Required task | Print exactly the part opening with the line containing "Continue the Blender" and closing with the line containing "return u * u * (3 - 2 * u)", with both of those lines included.

Data extract |

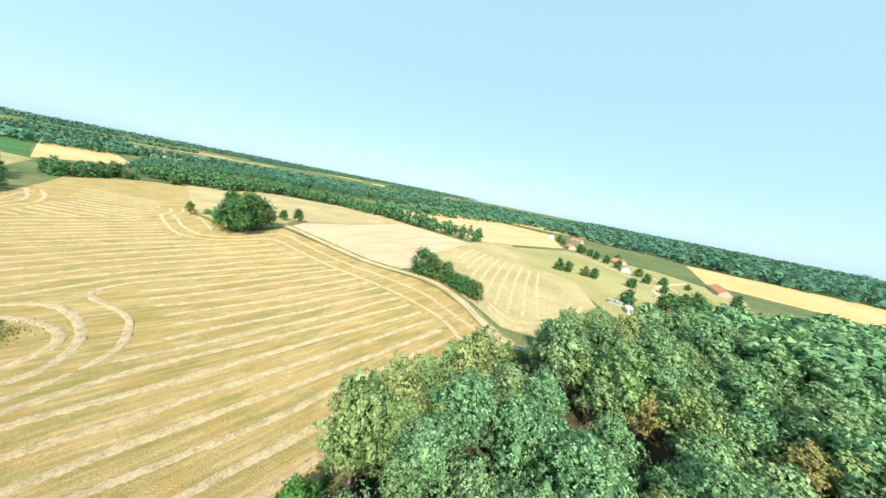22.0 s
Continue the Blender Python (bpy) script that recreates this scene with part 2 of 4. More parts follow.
wm, nt, b = tree_of("muddy_water")
wp = place(nt)
nt.links.new(ramp(nt, tex_noise(nt, 0.03, 4, wp), [(0.3, (0.235, 0.153, 0.058)), (0.7, (0.27, 0.178, 0.072))]), b.inputs["Base Color"])
b.inputs["Roughness"].default_value, b.inputs["IOR"].default_value = 0.04, 3.0
bump(nt, b, tex_noise(nt, 1.2, 3, wp), 0.03, 0.05)
M["water"] = wm


# ---------- lie of the land ----------
def smooth(a, b_, x):
    u = np.clip((x - a) / (b_ - a), 0, 1)
    return u * u * (3 - 2 * u)


def curve_through(points, step=1.0, closed=False):
    """Evenly spaced points on a Catmull-Rom curve."""
    p = np.array(points, float)
    p = np.vstack([p[-1], p, p[0], p[1]]) if closed else np.vstack([2 * p[0] - p[1], p, 2 * p[-1] - p[-2]])
    out = []
    for a, q, r, s in zip(p[:-3], p[1:-2], p[2:-1], p[3:]):
        n = max(2, int(np.linalg.norm(r - q) / step) + 1)
        t = np.linspace(0, 1, n, endpoint=False)[:, None]
        out.append(0.5 * (2 * q + (r - a) * t + (2 * a - 5 * q + 4 * r - s) * t**2 + (3 * q - a - 3 * r + s) * t**3))
    if not closed:
        out.append(p[-2:-1])
    return np.vstack(out)


POND = curve_through([(34, 22), (44, 30), (47, 45), (52, 60), (61, 72), (70, 84), (79, 105), (81, 125), (81, 145), (83, 162), (88, 182), (96, 202), (108, 220), (122, 237), (150, 262),
                      (170, 290), (160, 310), (135, 315), (102, 310), (80, 303), (60, 297), (42, 290), (20, 277), (10, 262), (9, 248), (12, 236), (18, 226), (25, 216), (31, 208), (38, 196), (42, 180),
                      (43, 160), (41, 140), (37, 120), (32, 103), (27, 90), (26, 70), (25, 50), (22, 38), (25, 29)], 3.0, True)


def inside(poly, x, y):
    x, y = np.atleast_1d(x), np.atleast_1d(y)
    r = np.zeros(x.shape, bool)
    for (ax, ay), (bx, by) in zip(poly, np.roll(poly, -1, 0)):
        if ay != by:
            r ^= ((ay > y) != (by > y)) & (x < (bx - ax) * (y - ay) / (by - ay) + ax)
    return r


def off_pond(x, y):
    """Metres outside the pond's shore; negative in the water."""
    x, y = np.atleast_1d(np.asarray(x, float)), np.atleast_1d(np.asarray(y, float))
    d = np.full(x.shape, 1e9)
    near = (x > -40) & (x < 210) & (y > -30) & (y < 360)
    px, py = x[near], y[near]
    e = np.full(px.shape, 1e9)
    for (ax, ay), (bx, by) in zip(POND, np.roll(POND, -1, 0)):
        ux, uy = bx - ax, by - ay
        t = np.clip(((px - ax) * ux + (py - ay) * uy) / (ux * ux + uy * uy + 1e-9), 0, 1)
        e = np.minimum(e, np.hypot(px - ax - t * ux, py - ay - t * uy))
    d[near] = np.where(inside(POND, px, py), -e, e)
    return d


WATER = -3.5


def land(x, y):
    x, y = np.atleast_1d(np.asarray(x, float)), np.atleast_1d(np.asarray(y, float))
    h = 5.8 * np.exp(-(((x + 92) / 55) ** 2) - ((y - 52) / 70) ** 2) + 3.6 * smooth(-60, -150, x) + 1.4 * smooth(80, 30, y) * smooth(-60, -10, x)
    # the field falls towards the pond and the wood's corner
    h = h - 2.4 * smooth(-45, 12, x) * smooth(105, 175, y) - 2.0 * smooth(-110, -60, x) * smooth(190, 225, y) * smooth(12, -45, x)
    h = h + 0.8 * np.exp(-(((x + 8) / 24) ** 2) - ((y - 177) / 16) ** 2)
    h = h + 16 * np.exp(-(((x - 700) / 260) ** 2) - ((y - 330) / 260) ** 2)
    r = np.hypot(x, y) + 1
    h = h + smooth(650, 3600, r) * (10 + 34 * np.clip(-(0.75 * x + 0.66 * y) / r, 0, 1))
    k = smooth(-4.5, 4.5, off_pond(x, y))
    return h * k + (1 - k) * (WATER - 2.0)


def land_at(x, y):
    return float(land(x, y)[0])


def mesh_object(name, verts, faces, material, parent=None, smooth_shade=False):
    """verts (n, 3), faces (m, k): one mesh, linked."""
    me = bpy.data.meshes.new(name)
    verts, faces = np.asarray(verts, np.float32), np.asarray(faces, np.int32)
    k = faces.shape[1]
    me.vertices.add(len(verts))
    me.vertices.foreach_set("co", verts.ravel())
    me.loops.add(faces.size)
    me.loops.foreach_set("vertex_index", faces.ravel())
    me.polygons.add(len(faces))
    me.polygons.foreach_set("loop_start", np.arange(0, faces.size, k, dtype=np.int32))
    if smooth_shade:
        me.polygons.foreach_set("use_smooth", np.ones(len(faces), bool))
    me.update(calc_edges=True)
    me.materials.append(material)
    ob = new(name, me)
    if parent:
        ob.parent = parent
    return ob


def part(name, bm, material, parent, label=""):
    me = bpy.data.meshes.new(name)
    bm.to_mesh(me)
    bm.free()
    me.materials.append(material)
    ob = new(name, me)
    ob.parent = parent
    return tagged(ob, label)


def axis(lo, hi, step, far):
    a = list(np.arange(lo, hi + 0.1, step))
    d = step
    while a[-1] < far:
        d *= 1.28
        a.append(a[-1] + d)
    d = step
    while a[0] > -far:
        d *= 1.28
        a.insert(0, a[0] - d)
    return np.array(a)


gx, gy = axis(-330, 260, 3.0, 4300), axis(-130, 345, 3.0, 4300)
X, Y = np.meshgrid(gx, gy)
Z = land(X.ravel(), Y.ravel())
n = len(gx)
i = (np.arange(len(gy) - 1)[:, None] * n + np.arange(n - 1)).ravel()
tagged(mesh_object("ground", np.c_[X.ravel(), Y.ravel(), Z], np.c_[i, i + 1, i + n + 1, i + n], M["ground"], None, True), "dry grassy country reaching the horizon", "ground", kind="structure")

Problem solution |
Continue the Blender Python (bpy) script that recreates this scene with part 2 of 4. More parts follow.
wm, nt, b = tree_of("muddy_water")
wp = place(nt)
nt.links.new(ramp(nt, tex_noise(nt, 0.03, 4, wp), [(0.3, (0.235, 0.153, 0.058)), (0.7, (0.27, 0.178, 0.072))]), b.inputs["Base Color"])
b.inputs["Roughness"].default_value, b.inputs["IOR"].default_value = 0.04, 3.0
bump(nt, b, tex_noise(nt, 1.2, 3, wp), 0.03, 0.05)
M["water"] = wm


# ---------- lie of the land ----------
def smooth(a, b_, x):
    u = np.clip((x - a) / (b_ - a), 0, 1)
    return u * u * (3 - 2 * u)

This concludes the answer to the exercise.